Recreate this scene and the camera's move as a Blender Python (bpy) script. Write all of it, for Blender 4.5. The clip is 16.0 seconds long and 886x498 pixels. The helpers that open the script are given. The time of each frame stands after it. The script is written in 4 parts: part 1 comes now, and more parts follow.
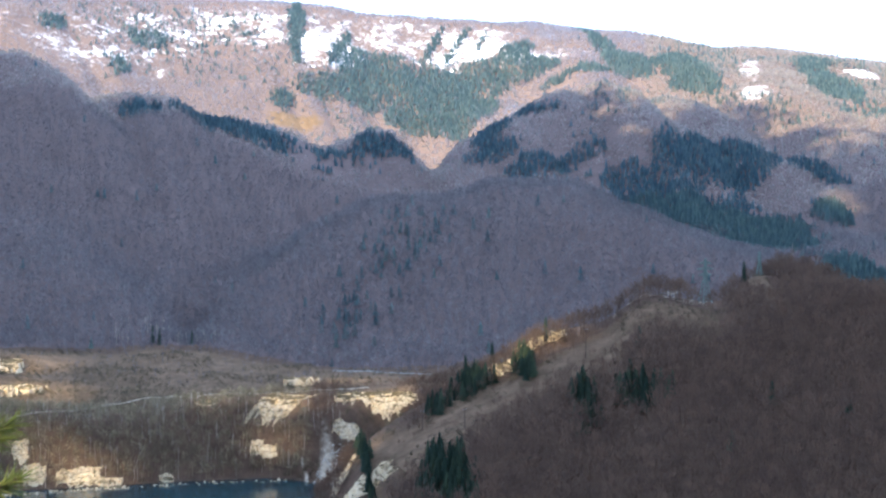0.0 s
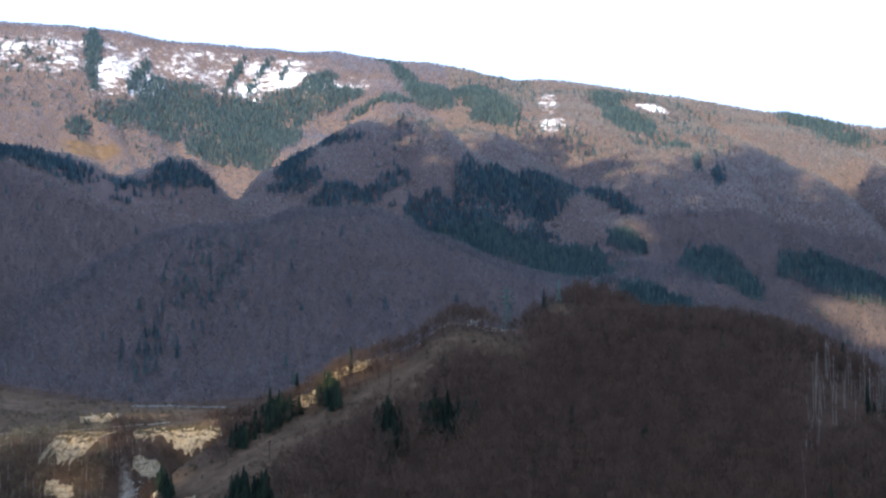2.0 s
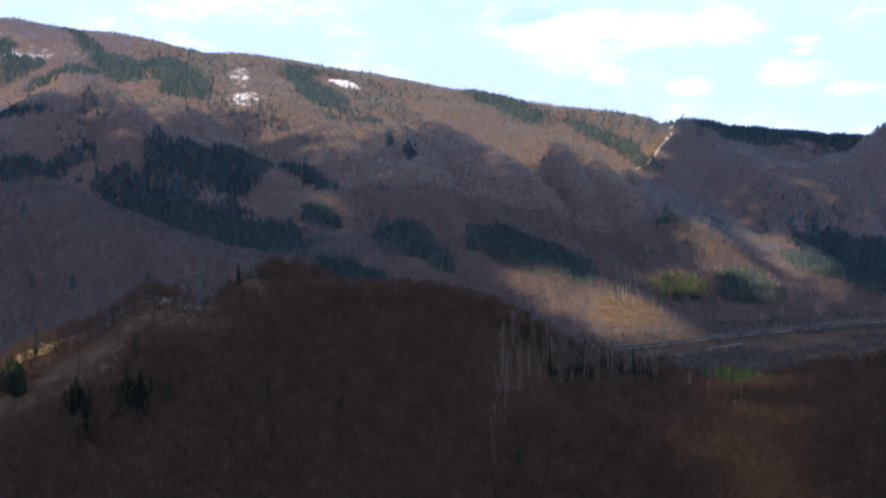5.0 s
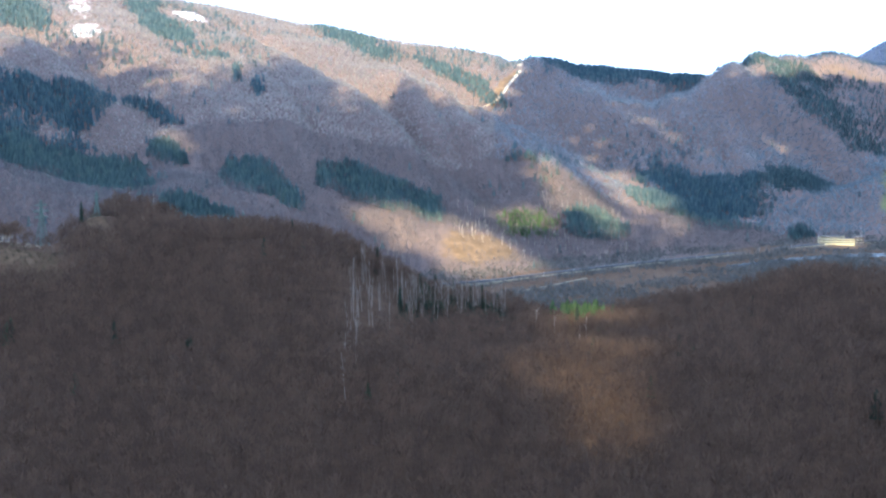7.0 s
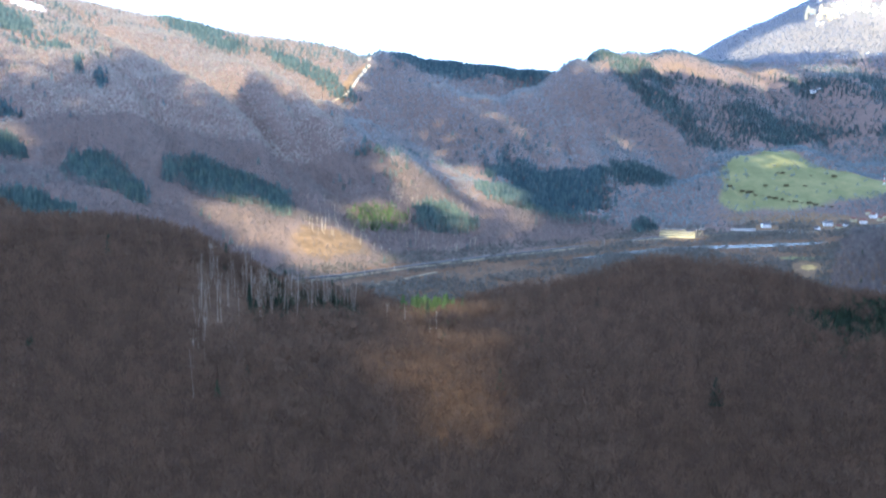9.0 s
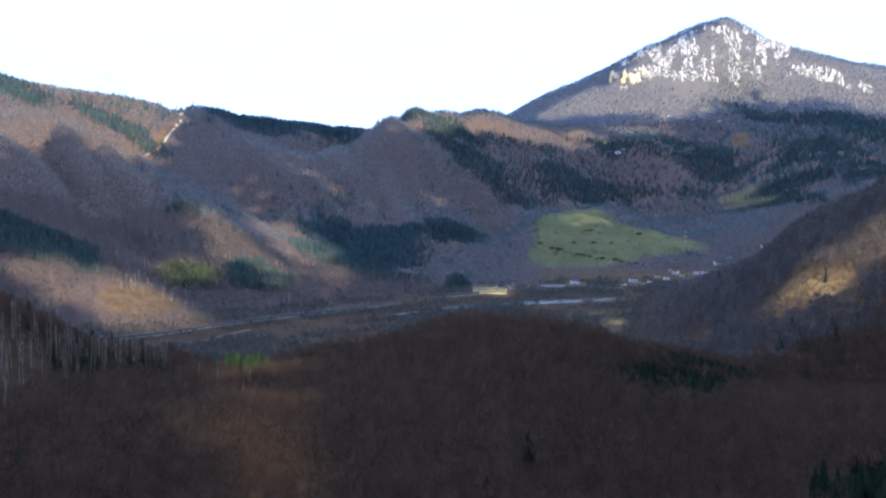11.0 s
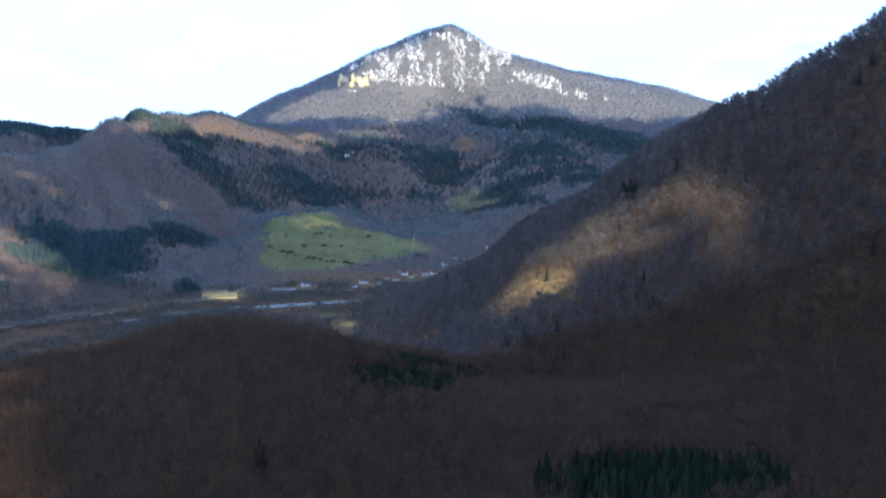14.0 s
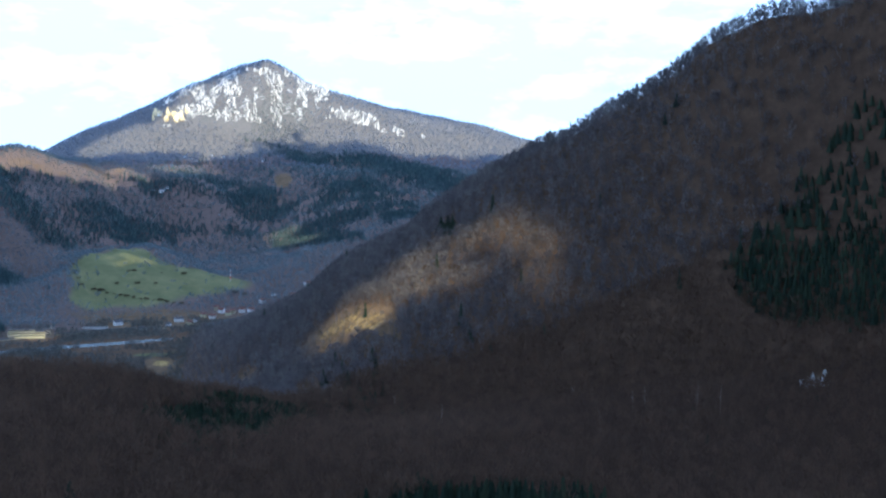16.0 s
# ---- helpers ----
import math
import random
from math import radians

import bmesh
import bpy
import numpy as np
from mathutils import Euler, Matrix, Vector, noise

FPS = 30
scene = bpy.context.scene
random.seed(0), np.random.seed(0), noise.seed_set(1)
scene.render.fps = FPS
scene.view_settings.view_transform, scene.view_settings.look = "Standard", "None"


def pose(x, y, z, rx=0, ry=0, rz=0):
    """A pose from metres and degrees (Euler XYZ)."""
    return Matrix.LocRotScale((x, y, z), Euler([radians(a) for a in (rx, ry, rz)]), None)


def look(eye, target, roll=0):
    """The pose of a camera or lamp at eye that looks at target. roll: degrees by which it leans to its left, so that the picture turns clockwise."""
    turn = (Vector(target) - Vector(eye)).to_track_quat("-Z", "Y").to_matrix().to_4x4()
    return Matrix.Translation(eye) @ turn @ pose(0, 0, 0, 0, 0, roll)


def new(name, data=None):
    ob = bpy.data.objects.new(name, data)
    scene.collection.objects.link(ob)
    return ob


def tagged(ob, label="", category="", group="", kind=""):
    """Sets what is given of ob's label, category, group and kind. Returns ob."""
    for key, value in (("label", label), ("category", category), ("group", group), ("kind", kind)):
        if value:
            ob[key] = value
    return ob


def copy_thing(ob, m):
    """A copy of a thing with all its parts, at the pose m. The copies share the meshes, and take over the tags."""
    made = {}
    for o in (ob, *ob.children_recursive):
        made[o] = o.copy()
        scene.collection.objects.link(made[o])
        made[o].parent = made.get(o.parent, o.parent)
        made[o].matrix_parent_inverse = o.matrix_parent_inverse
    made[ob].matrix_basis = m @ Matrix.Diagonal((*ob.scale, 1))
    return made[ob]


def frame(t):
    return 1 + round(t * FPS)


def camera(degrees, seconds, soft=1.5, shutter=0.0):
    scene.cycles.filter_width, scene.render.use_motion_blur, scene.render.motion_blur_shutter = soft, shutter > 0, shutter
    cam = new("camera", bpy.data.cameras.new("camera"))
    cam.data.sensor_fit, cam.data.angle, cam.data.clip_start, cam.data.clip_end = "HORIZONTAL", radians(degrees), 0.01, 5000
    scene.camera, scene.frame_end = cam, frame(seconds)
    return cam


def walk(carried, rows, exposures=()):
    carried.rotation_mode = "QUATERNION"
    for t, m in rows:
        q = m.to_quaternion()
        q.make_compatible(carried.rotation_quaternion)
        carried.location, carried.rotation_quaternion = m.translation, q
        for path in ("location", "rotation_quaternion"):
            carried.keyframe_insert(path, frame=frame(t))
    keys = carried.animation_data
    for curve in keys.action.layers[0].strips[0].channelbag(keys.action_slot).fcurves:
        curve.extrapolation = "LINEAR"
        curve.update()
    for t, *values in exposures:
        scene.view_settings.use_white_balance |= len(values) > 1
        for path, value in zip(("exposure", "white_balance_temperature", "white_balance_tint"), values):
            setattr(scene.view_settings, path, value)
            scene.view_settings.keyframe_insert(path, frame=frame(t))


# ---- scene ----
EYE = 200.0                      # the eye's height over the valley floor
cam = camera(38.35, 16.0, soft=2.4)
# seconds, yaw, pitch, roll: a hand-held pan on the spot
ROWS = [
    (0.0, -0.000, -2.200, 0.200),
    (0.5, -2.195, -1.872, 0.201),
    (1.0, -4.390, -1.523, 0.246),
    (1.5, -6.599, -1.158, 0.305),
    (2.0, -8.782, -0.893, 0.363),
    (2.5, -10.993, -0.759, 0.450),
    (3.0, -13.235, -0.748, 0.508),
    (3.5, -15.517, -0.886, 0.579),
    (4.0, -17.787, -1.108, 0.660),
    (4.5, -20.119, -1.527, 0.647),
    (5.0, -22.460, -2.142, 0.676),
    (7.5, -30.483, -5.529, 0.301),
    (8.0, -31.874, -5.779, 0.232),
    (8.5, -33.720, -5.708, 0.136),
    (9.0, -35.907, -5.327, 0.151),
    (11.5, -46.198, -2.421, -0.331),
    (12.0, -48.220, -2.439, -0.309),
    (12.5, -50.235, -2.471, -0.319),
    (13.0, -52.243, -2.502, -0.246),
    (13.5, -54.272, -2.532, -0.203),
    (14.0, -56.300, -2.570, -0.254),
    (14.5, -58.334, -2.471, -0.232),
    (15.0, -60.330, -2.144, -0.256),
    (15.5, -62.354, -1.620, -0.244),
    (16.0, -64.455, -0.911, -0.262),
]
REACH = 0.35                     # the arm's length from the turning body to the camera
walk(cam, [(t, pose(-REACH * math.sin(radians(yaw)), REACH * math.cos(radians(yaw)) - REACH, EYE, 90 + pitch, roll, yaw))
           for t, yaw, pitch, roll in ROWS],
     exposures=[(t, stops, kelvin, tint) for t, stops, kelvin, tint in ((0.0, 2.24, 4270, 5), (1.0, 1.95, 4290, 5), (2.0, 1.34, 4330, 7), (3.0, 0.8, 4440, 11), (5.2, 0.64, 4530, 13), (7.3, 2.42, 4210, 3), (9.2, 2.39, 4190, 3), (11.3, 0.93, 4190, 10), (12.5, 0.57, 4230, 14), (13.5, 0.69, 4230, 11), (14.1, 1.2, 4080, 3), (14.9, 1.18, 4030, 2), (16.0, 1.17, 4000, 1))])

# ---- sky and sun ----
SUN_BEARING, SUN_HEIGHT = 230.0, 38.0      # degrees clockwise from the first view, and above the horizon


def compass(bearing, distance, z=0.0):
    return Vector((distance * math.sin(radians(bearing)), distance * math.cos(radians(bearing)), z))


TO_SUN = Vector((math.sin(radians(SUN_BEARING)) * math.cos(radians(SUN_HEIGHT)), math.cos(radians(SUN_BEARING)) * math.cos(radians(SUN_HEIGHT)), math.sin(radians(SUN_HEIGHT))))
sun = new("sun", bpy.data.lights.new("sun", "SUN"))
sun.data.energy, sun.data.angle, sun.data.color = 5.0, radians(0.6), (1.0, 0.62, 0.245)
sun.matrix_world = look((0, 0, 900), Vector((0, 0, 900)) - TO_SUN)
world = bpy.data.worlds.new("sky")
scene.world = world
world.use_nodes = True
wt = world.node_tree
sky = wt.nodes.new("ShaderNodeTexSky")
sky.sky_type, sky.sun_disc = "NISHITA", False
sky.sun_elevation, sky.sun_rotation = radians(SUN_HEIGHT), radians(SUN_BEARING)


def wnode(kind, **inputs):
    n = wt.nodes.new(kind)
    for key, value in inputs.items():
        n.inputs[key].default_value = value
    return n


# broken cumulus over a pale blue sky: banks and puffs with ragged edges, bright above and grey-blue below
BANKS = [(28.0, 7.8, 4.3, 1.3), (35.4, 7.5, 1.8, 0.7), (37.5, 5.2, 2.0, 0.6), (33.4, 4.9, 1.0, 0.4), (14.7, 8.6, 4.8, 0.8), (30.0, 5.5, 0.8, 0.3), (38.2, 6.3, 0.9, 0.3), (37.8, 5.6, 2.0, 0.5), (45.1, 5.4, 1.1, 0.3), (35.3, 7.8, 1.8, 0.5), (31.5, 7.6, 2.0, 0.9), (46.6, 6.9, 1.5, 0.3), (53.3, 7.5, 1.3, 0.8), (51.1, 6.4, 1.1, 0.5), (33.5, 5.1, 0.9, 0.3), (38.5, 6.7, 0.8, 0.2), (39.8, 4.6, 1.5, 0.3), (61.3, 8.7, 5.1, 1.1), (69.9, 6.4, 3.8, 0.6), (53.1, 7.7, 1.5, 0.8), (46.7, 6.8, 1.5, 0.7), (68.6, 10.0, 4.6, 0.5), (72.6, 9.3, 0.8, 0.3)]
GREY_BANKS = [(21.3, 8.4, 3.4, 1.0), (26.4, 8.1, 2.2, 0.6)]
dome = wt.nodes.new("ShaderNodeTexCoord")


def wmath(how, a, b, clamp=False):
    n = wt.nodes.new("ShaderNodeMath")
    n.operation, n.use_clamp = how, clamp
    for socket, value in zip(n.inputs, (a, b)):
        if isinstance(value, (int, float)):
            socket.default_value = value
        else:
            wt.links.new(value, socket)
    return n.outputs[0]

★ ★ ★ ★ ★

Transcribe each line of the data above, unaltered, from the one where "made[ob].matrix_basis = m" appears to the one where "scene.view_settings.keyframe_insert(path, frame=frame(t))" appears, inclusive of both.

    made[ob].matrix_basis = m @ Matrix.Diagonal((*ob.scale, 1))
    return made[ob]


def frame(t):
    return 1 + round(t * FPS)


def camera(degrees, seconds, soft=1.5, shutter=0.0):
    scene.cycles.filter_width, scene.render.use_motion_blur, scene.render.motion_blur_shutter = soft, shutter > 0, shutter
    cam = new("camera", bpy.data.cameras.new("camera"))
    cam.data.sensor_fit, cam.data.angle, cam.data.clip_start, cam.data.clip_end = "HORIZONTAL", radians(degrees), 0.01, 5000
    scene.camera, scene.frame_end = cam, frame(seconds)
    return cam


def walk(carried, rows, exposures=()):
    carried.rotation_mode = "QUATERNION"
    for t, m in rows:
        q = m.to_quaternion()
        q.make_compatible(carried.rotation_quaternion)
        carried.location, carried.rotation_quaternion = m.translation, q
        for path in ("location", "rotation_quaternion"):
            carried.keyframe_insert(path, frame=frame(t))
    keys = carried.animation_data
    for curve in keys.action.layers[0].strips[0].channelbag(keys.action_slot).fcurves:
        curve.extrapolation = "LINEAR"
        curve.update()
    for t, *values in exposures:
        scene.view_settings.use_white_balance |= len(values) > 1
        for path, value in zip(("exposure", "white_balance_temperature", "white_balance_tint"), values):
            setattr(scene.view_settings, path, value)
            scene.view_settings.keyframe_insert(path, frame=frame(t))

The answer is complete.